Berdasarkan kutipan-kutipan hadis yang diriwayatkan oleh Imam Muslim dan Imam al-Baihaqi di atas, dapat disimpulkan bahwa menurut hadis Nabi Muhammad SAW, Buraq itu adalah seekor hewan warna bulunya putih, tubuhnya panjang, tingginya melebihi keledai dan lebih kecil dari baghal, telinganya bergelombang atau bergerigi, kecepatannya seperti kilat atau cahaya, memiliki 4 kaki, jika naik kedua kaki belakangnya disejajarkan dengan dua kaki depannya, dan jika menurun kedua kaki depannya disejajarkan dengan kedua kaki belakangnya.

Adapun menurut sumber non-Muslim, misalnya di dalam Shorter Encyclopedia of Islam karya Hamilton Alexander Rusken Gibb dan J. H. Kramers yang diterbitkan oleh penerbit E. J. Brill – Leiden – Belanda dan Luzac and co – London – Inggris tahun 1961, jilid I halaman 65. Nama Buraq dikaitkan dengan Barqun yaitu lightning (kilat/cahaya).

Selanjutnya, Gibb dan Kramers mengutip T. W. Arnold di dalam bukunya painting in Islam (Oxford, 1928) mengatakan: There are long descriptions of Buraq, who is represented as a mare with a woman’s head and peacock’s tail (dalam waktu yang lama Buraq dipaparkan sebagai sesuatu yang mewakili seekor kuda betina dengan kepala seorang perempuan dan dengan ekor burung merak).
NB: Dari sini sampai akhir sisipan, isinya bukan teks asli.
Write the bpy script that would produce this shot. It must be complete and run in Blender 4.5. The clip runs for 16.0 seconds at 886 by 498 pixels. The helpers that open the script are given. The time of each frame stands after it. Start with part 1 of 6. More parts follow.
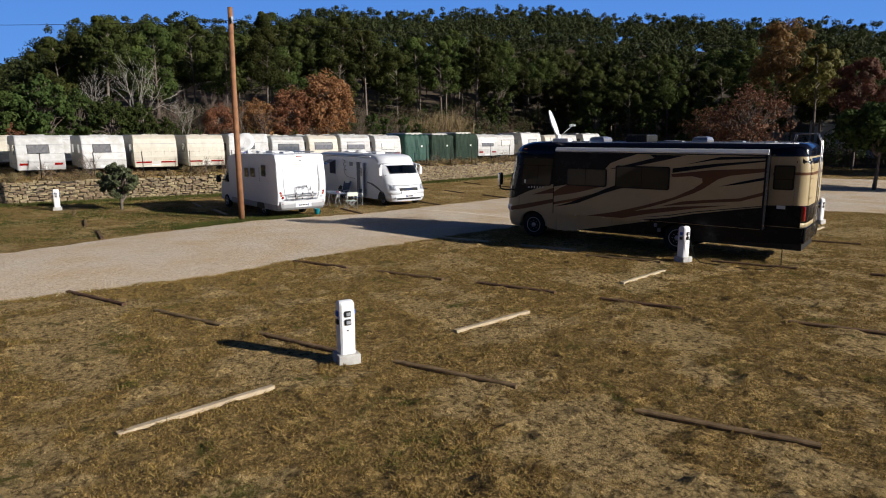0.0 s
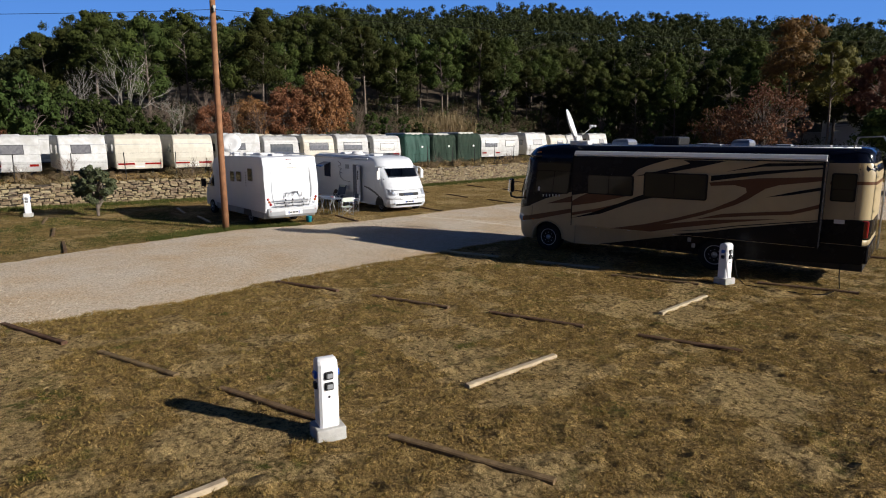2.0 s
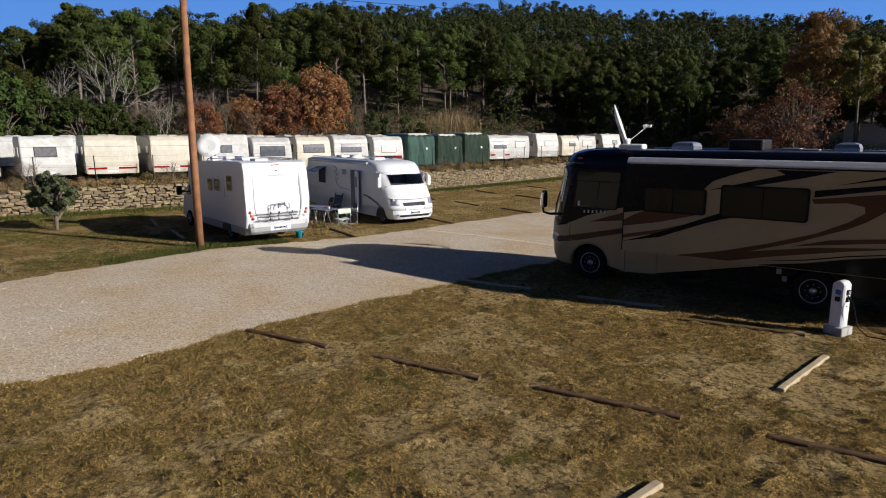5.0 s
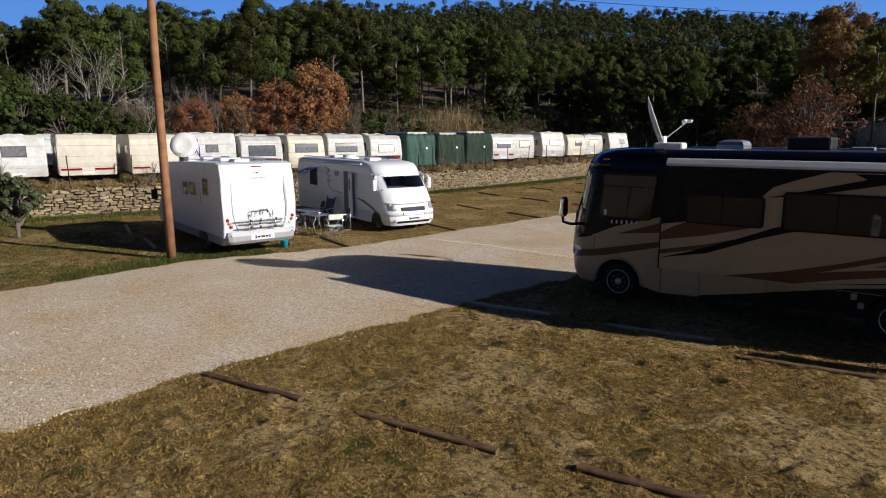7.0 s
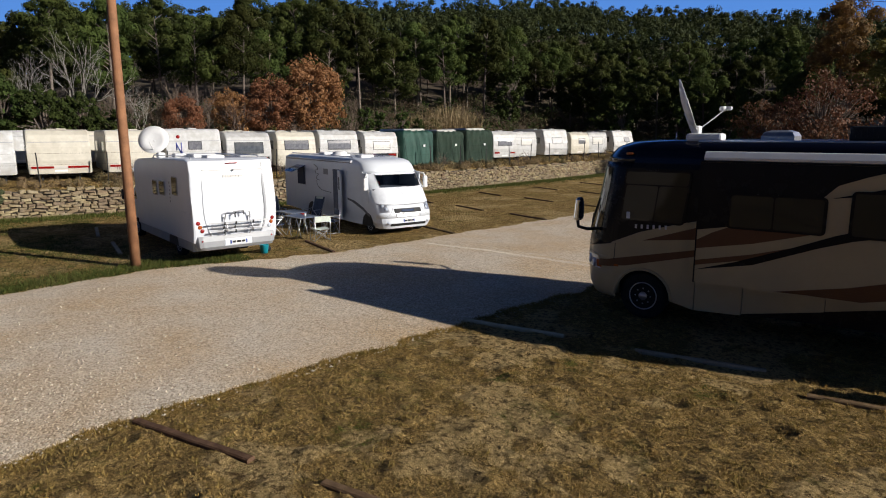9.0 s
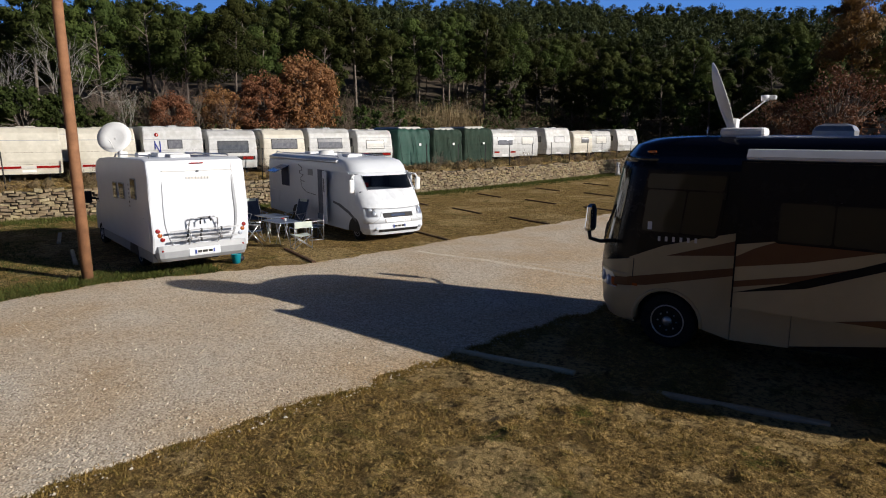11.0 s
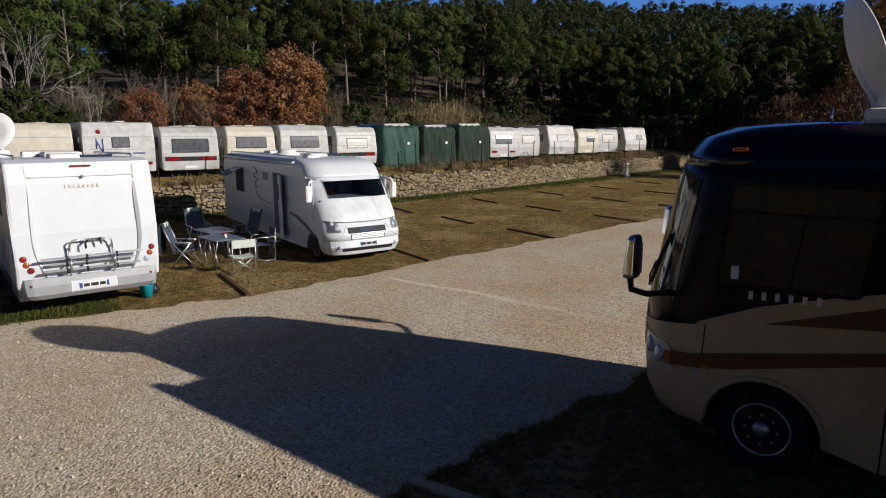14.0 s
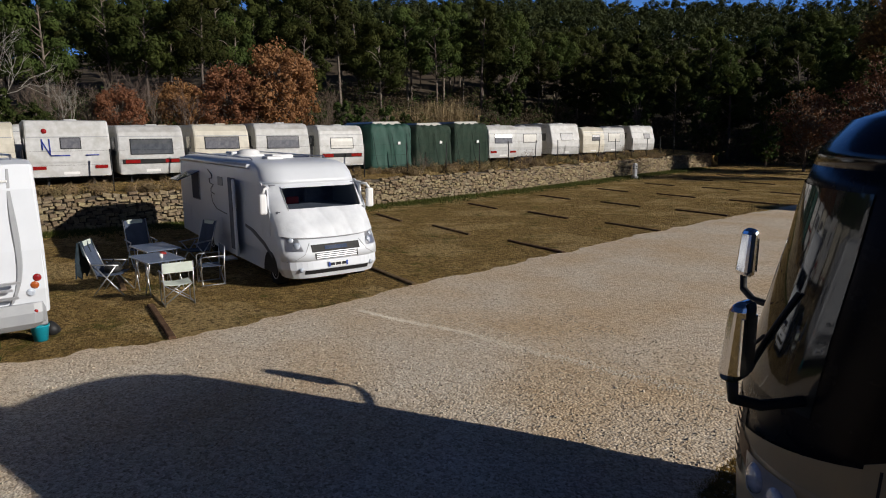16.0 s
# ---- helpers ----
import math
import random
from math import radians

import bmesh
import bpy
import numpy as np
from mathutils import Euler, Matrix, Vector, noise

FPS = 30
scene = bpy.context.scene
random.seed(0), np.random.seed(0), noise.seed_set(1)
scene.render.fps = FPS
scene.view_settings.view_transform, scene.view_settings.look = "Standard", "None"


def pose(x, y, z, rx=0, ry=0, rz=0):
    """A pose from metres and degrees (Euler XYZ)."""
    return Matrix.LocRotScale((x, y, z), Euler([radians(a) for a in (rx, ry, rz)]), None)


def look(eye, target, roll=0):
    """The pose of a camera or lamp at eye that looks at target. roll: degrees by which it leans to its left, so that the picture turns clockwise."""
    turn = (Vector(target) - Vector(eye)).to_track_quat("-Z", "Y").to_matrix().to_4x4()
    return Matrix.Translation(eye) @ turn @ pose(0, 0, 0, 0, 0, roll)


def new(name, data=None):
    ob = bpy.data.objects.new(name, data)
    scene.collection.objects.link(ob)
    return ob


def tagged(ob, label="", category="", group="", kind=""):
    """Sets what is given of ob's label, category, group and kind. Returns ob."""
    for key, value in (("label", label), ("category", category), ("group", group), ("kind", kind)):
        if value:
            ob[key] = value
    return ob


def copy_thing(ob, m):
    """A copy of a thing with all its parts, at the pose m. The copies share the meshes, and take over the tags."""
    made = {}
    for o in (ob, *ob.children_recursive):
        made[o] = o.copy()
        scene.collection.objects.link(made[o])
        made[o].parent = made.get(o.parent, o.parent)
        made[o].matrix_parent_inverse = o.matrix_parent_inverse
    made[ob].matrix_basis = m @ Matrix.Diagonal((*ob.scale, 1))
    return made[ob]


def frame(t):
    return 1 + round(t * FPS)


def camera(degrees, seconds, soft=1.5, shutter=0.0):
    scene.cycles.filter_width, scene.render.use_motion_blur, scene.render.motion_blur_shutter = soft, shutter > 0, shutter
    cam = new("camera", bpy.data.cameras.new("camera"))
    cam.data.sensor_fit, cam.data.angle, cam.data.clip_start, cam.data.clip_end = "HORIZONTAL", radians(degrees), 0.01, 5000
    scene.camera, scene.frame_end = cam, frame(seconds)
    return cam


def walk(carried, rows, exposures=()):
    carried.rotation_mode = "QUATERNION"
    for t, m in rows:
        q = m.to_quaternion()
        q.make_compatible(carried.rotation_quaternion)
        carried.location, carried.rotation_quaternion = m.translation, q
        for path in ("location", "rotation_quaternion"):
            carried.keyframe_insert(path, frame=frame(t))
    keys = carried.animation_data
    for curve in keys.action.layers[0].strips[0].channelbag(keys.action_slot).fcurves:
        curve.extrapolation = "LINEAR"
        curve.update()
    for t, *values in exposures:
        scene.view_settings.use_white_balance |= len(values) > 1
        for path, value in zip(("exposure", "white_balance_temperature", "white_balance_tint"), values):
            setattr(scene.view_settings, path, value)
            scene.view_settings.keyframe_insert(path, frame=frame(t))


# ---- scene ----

Gerardy Saintine dalam bukunya trios ans en judèe (Paris, 1860)menyebutkan bahwa di dalam mesjid al-Shakhra di Yerusalem ada sebuah batu yang diziarahi yang dipandang sebagai saddle Buraq.

Dengan demikian, dapat disimpulkan bahwa Buraq versi hadis-hadis Nabi SAW sangat berbeda dengan Buraq versi non islam (Yahudi). Sebagai seorang muslim, tentunya kita hanya meyakini Buraq yang di ceritakan oleh Nabi SAW saja dan bukan yang selain itu.